Approaches to Learning: Core Knowledge® promotes some research-based teaching practices to support children's approaches to learning, such as promoting sensitive, responsive caregiving. The curriculum also includes guidance on classroom organization (e.g., sample schedules, descriptions of learning centers and materials) and classroom management strategies (e.g., brainstorming and creating rules with children, providing visual cues), which promote executive functioning skills. The daily schedule includes learning centers where children can participate in activities based on their interests and engage in child-initiated play that promotes open-ended exploration. However, the curriculum provides fewer strategies and activities that support children in developing emotional and behavioral regulation.
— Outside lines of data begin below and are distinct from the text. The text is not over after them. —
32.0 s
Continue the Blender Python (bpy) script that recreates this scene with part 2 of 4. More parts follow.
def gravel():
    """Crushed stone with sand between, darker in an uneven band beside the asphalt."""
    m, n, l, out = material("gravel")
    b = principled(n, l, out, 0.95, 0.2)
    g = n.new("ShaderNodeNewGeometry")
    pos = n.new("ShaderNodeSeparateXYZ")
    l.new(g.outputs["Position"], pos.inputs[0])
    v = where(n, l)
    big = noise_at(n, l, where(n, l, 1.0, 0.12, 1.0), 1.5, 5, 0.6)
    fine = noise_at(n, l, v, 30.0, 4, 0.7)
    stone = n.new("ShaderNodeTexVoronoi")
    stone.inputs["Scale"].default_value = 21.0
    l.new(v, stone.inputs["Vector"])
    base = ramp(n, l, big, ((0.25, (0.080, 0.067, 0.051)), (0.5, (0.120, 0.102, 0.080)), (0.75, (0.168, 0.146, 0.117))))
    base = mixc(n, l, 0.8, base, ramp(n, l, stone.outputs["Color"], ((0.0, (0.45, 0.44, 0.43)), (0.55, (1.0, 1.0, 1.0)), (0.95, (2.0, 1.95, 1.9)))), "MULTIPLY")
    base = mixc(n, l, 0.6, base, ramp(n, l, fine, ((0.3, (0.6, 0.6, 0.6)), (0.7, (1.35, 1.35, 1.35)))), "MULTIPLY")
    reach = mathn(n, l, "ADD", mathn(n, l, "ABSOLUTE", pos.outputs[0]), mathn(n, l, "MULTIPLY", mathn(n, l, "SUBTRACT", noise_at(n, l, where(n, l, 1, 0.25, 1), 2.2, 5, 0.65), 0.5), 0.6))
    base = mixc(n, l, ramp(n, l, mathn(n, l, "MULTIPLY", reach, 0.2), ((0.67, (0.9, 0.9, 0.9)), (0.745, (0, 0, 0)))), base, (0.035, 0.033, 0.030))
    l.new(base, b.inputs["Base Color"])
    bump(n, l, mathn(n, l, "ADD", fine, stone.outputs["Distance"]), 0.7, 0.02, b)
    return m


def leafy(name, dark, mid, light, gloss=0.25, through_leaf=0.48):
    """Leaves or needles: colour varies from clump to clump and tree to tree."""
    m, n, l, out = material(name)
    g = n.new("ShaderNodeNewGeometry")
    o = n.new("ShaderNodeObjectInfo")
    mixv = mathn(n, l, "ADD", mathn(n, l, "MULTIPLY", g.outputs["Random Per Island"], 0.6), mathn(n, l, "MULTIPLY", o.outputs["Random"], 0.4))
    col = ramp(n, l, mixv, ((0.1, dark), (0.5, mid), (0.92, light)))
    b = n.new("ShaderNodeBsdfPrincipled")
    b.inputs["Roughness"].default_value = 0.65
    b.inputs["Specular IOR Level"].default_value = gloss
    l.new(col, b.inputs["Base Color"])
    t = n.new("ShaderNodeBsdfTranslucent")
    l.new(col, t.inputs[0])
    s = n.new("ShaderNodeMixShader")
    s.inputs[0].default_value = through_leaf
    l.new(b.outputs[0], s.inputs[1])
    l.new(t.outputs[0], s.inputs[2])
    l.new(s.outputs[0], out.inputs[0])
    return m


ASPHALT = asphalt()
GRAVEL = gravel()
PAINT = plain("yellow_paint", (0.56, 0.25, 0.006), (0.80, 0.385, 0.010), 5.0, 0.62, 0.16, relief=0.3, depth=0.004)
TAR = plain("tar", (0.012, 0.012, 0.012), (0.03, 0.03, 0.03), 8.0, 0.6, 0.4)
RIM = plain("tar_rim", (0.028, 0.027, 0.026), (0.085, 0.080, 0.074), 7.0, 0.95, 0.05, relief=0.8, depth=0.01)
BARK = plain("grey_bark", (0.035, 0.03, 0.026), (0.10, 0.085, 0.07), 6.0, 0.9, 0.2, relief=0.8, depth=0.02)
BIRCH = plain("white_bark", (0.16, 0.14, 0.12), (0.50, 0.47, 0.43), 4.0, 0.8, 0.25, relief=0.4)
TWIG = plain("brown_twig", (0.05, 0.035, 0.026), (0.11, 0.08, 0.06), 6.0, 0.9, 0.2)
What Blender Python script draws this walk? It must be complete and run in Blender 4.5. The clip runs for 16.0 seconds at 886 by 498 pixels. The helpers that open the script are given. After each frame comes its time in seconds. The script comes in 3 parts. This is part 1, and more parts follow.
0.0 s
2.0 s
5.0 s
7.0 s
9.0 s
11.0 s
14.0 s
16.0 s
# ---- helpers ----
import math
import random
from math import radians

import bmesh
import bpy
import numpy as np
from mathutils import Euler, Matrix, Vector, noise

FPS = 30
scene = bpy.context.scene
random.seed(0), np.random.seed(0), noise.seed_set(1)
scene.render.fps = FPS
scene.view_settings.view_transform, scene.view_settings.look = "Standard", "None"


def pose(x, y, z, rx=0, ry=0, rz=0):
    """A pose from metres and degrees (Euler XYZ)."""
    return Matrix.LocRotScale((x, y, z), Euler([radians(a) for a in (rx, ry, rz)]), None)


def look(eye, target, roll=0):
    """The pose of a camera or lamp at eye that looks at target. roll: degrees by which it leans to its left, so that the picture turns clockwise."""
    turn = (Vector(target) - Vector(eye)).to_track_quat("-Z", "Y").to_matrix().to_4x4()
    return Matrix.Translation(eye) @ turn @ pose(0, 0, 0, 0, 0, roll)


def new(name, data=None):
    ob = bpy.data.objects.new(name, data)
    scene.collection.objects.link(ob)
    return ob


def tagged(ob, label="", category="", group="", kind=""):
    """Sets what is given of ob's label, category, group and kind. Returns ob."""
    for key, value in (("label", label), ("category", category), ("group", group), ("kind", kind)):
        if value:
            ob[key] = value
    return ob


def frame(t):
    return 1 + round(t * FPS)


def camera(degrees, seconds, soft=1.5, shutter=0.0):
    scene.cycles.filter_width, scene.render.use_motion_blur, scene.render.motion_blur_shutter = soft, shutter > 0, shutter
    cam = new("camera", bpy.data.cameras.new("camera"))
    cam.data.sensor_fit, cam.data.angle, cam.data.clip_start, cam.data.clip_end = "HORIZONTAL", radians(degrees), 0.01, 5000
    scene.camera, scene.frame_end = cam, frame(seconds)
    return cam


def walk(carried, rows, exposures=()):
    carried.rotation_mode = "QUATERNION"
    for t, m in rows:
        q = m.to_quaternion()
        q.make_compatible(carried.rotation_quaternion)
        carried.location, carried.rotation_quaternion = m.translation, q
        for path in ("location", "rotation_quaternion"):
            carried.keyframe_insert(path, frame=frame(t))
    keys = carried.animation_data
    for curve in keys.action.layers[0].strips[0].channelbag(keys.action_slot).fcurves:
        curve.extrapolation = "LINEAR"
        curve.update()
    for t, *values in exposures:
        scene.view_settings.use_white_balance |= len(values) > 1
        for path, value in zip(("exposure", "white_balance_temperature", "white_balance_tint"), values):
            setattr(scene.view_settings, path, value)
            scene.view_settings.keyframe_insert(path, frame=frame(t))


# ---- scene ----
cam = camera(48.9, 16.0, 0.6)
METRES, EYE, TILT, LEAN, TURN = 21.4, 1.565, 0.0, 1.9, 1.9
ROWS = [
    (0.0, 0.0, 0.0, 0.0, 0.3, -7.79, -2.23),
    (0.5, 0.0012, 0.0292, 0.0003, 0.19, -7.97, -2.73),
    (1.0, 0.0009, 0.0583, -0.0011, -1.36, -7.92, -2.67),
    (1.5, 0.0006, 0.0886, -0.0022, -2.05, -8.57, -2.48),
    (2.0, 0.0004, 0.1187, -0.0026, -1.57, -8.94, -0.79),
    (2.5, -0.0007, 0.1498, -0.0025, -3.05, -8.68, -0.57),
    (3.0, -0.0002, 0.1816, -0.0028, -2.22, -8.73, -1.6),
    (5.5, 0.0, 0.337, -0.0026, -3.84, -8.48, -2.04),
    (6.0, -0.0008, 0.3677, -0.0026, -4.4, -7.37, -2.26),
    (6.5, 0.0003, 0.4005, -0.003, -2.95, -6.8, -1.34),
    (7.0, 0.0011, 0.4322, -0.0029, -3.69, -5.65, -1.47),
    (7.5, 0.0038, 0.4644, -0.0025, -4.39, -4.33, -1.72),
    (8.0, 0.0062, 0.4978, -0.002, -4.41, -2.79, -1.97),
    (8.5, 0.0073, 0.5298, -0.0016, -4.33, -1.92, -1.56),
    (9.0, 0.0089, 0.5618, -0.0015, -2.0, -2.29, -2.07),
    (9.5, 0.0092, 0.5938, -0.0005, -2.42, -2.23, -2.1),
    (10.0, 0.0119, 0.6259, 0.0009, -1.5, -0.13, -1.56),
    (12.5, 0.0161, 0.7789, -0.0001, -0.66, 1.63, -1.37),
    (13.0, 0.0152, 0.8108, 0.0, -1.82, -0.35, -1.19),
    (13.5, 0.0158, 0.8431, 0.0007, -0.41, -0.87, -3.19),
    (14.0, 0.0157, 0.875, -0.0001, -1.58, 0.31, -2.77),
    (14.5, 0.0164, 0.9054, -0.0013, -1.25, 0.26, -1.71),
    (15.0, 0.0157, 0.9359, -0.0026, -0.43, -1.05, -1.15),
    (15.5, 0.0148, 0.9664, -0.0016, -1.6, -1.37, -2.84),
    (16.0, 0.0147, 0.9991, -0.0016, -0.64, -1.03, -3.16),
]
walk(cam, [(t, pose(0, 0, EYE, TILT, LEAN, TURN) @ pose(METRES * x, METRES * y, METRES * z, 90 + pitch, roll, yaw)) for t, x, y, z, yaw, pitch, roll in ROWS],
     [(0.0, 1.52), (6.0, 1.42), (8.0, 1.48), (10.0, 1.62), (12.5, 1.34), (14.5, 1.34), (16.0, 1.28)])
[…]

Social and Emotional Development: Core Knowledge® promotes a few research-based teaching practices in this domain. The curriculum provides guidance on how to establish an emotionally supportive environment and suggestions on how to build secure, trusting adult-child relationships. For example, scaffolding strategies embedded in the "Teacher Responses" and "Teacher Feedback" sections of the Core Knowledge Preschool Sequence and Teacher Handbook (Handbook) emphasize how to engage in sensitive and responsive interactions. The "Autonomy, Social Skills and Work Habits" chapter guides teachers to identify and label emotions, and there is reference to the Stop and Think Social Skills Program. However, there is limited evidence that the curriculum supports teachers to use language intentionally to foster children's social and emotional development, or that it encourages teachers to coach and guide children to use problem-solving skills to resolve conflicts. References to culturally and linguistically responsive practices are minimal.
Language and Communication: Core Knowledge® consistently promotes research-based teaching practices in this domain, such as providing guidance on how to create rich oral language experiences and opportunities to hear, use, and understand complex language. For example, the Handbook section "Language of Instruction" includes a sampling of precise vocabulary for each chapter. The curriculum also provides learning experiences using the sounds of language to develop phonological awareness through nursery rhymes, poems, fingerplays, and songs.
Literacy: Core Knowledge® consistently promotes research-based teaching practices to support children's literacy development. For example, it provides varied opportunities for children to discuss, use, and make print materials (e.g., using print during daily routines, creating charts with children). Guidance for storybook reading and storytelling, such as the STORY and INFO techniques, engages children as active participants. The curriculum suggests learning experiences that include varied, meaningful opportunities to develop emergent writing skills; teachers are encouraged to model and support children's writing activities across all play experiences (e.g., writing lists, signs, recipes). Furthermore, the curriculum provides strategies for interactive read-alouds that include opportunities for children to develop concepts about print, alphabet knowledge, and comprehension skills, which research shows are critical early literacy skills. Even so, the curriculum lacks guidance on how to plan literacy experiences based on rich and engaging content.
Mathematics Development: The curriculum promotes some research-based teaching practices to support children's mathematics development. "Teaching Ideas" and "Cross-Curricular Connections" provide suggestions for learning experiences and strategies to promote conceptual understanding, develop procedural skills, and introduce children to the language of mathematics. For example, one "Teaching Idea" suggests using hula hoops to create a Venn diagram to visually depict sorting and classifying objects according to two attributes. While the curriculum presents a developmental sequence of math skills, it is unclear how "Teaching Ideas" and "Cross-Curricular Connections" are sequenced based on children's development. In addition, most of the suggested learning experiences are skill-focused. Thus, children have limited opportunities to engage in problem-solving, inquiry, and creative invention.
Scientific Reasoning: Core Knowledge® promotes some research-based teaching practices in this domain, such as guiding teachers to support the development of important inquiry skills. For example, the Handbook provides specific guidance for engaging children in the scientific reasoning cycle (reflect and ask, plan and predict, act and observe, and report and reflect). "Creating an Engaging Science Center" describes how teachers set up, introduce, and interact with children in the science center. Guidance explains how teachers can use specific science language (e.g., hypothesize, describe). The "Teaching Ideas" and "Cross-Curricular Connections" provide suggestions for science learning experiences. However, the curriculum does not provide specific guidance on how to embed science in daily activities and play. It also lacks opportunities for children to explore scientific concepts in depth through multiple, varied, conceptually related learning experiences.
Perceptual, Motor, and Physical Development: The curriculum promotes a few research-based teaching practices to support children's perceptual, motor, and physical development. It provides some guidance on intentional teaching practices to support the development of physical skills and perceptual motor development. For example, the Handbook includes "Teaching Ideas" that incorporate specific instructions and targeted learning goals (e.g., have children throw rolled socks into shoe boxes). However, the curriculum lacks consistent guidance on how to use intentional teaching practices to support the development of self-care skills and personal safety knowledge. In addition, the curriculum lacks guidance on creating a safe outdoor environment that encourages physical activities.